-- begin Stored data --

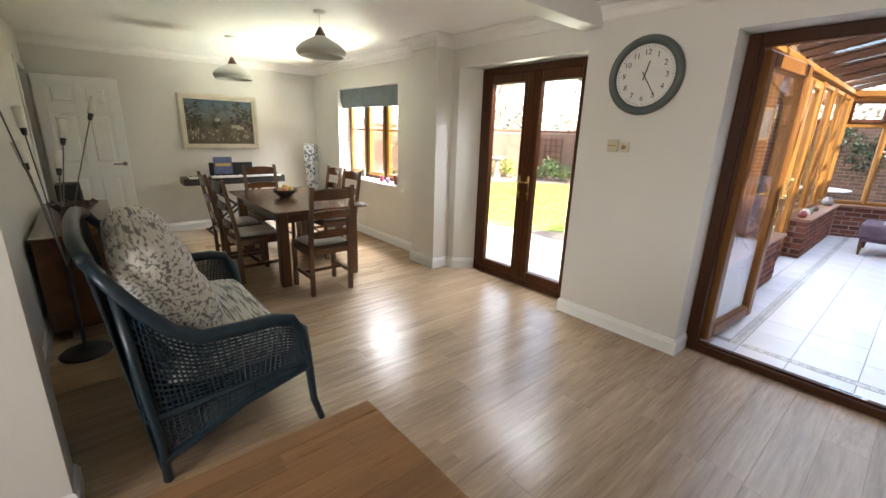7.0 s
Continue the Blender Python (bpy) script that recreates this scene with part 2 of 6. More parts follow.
# ---- mesh helpers ----
def BM():
    return bmesh.new()


def box(bm, x0, x1, y0, y1, z0, z1, bev=0.0, m=None, seg=1):
    mm = Matrix.Translation(((x0 + x1) / 2, (y0 + y1) / 2, (z0 + z1) / 2)) @ Matrix.Diagonal((abs(x1 - x0), abs(y1 - y0), abs(z1 - z0), 1))
    vs = bmesh.ops.create_cube(bm, size=1, matrix=mm)["verts"]
    if bev:
        es = list({e for v in vs for e in v.link_edges})
        r = bmesh.ops.bevel(bm, geom=es, offset=bev, segments=seg, affect="EDGES", profile=0.6)
        vs = list({v for f in r["faces"] for v in f.verts} | {v for v in vs if v.is_valid})
    if m is not None:
        bmesh.ops.transform(bm, matrix=m, verts=[v for v in vs if v.is_valid])
    return bm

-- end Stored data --

> _Task prompt_
Write out the full listing verbatim, excluding its pictures.

> _Exercise response_
7.0 s
Continue the Blender Python (bpy) script that recreates this scene with part 2 of 6. More parts follow.
# ---- mesh helpers ----
def BM():
    return bmesh.new()


def box(bm, x0, x1, y0, y1, z0, z1, bev=0.0, m=None, seg=1):
    mm = Matrix.Translation(((x0 + x1) / 2, (y0 + y1) / 2, (z0 + z1) / 2)) @ Matrix.Diagonal((abs(x1 - x0), abs(y1 - y0), abs(z1 - z0), 1))
    vs = bmesh.ops.create_cube(bm, size=1, matrix=mm)["verts"]
    if bev:
        es = list({e for v in vs for e in v.link_edges})
        r = bmesh.ops.bevel(bm, geom=es, offset=bev, segments=seg, affect="EDGES", profile=0.6)
        vs = list({v for f in r["faces"] for v in f.verts} | {v for v in vs if v.is_valid})
    if m is not None:
        bmesh.ops.transform(bm, matrix=m, verts=[v for v in vs if v.is_valid])
    return bm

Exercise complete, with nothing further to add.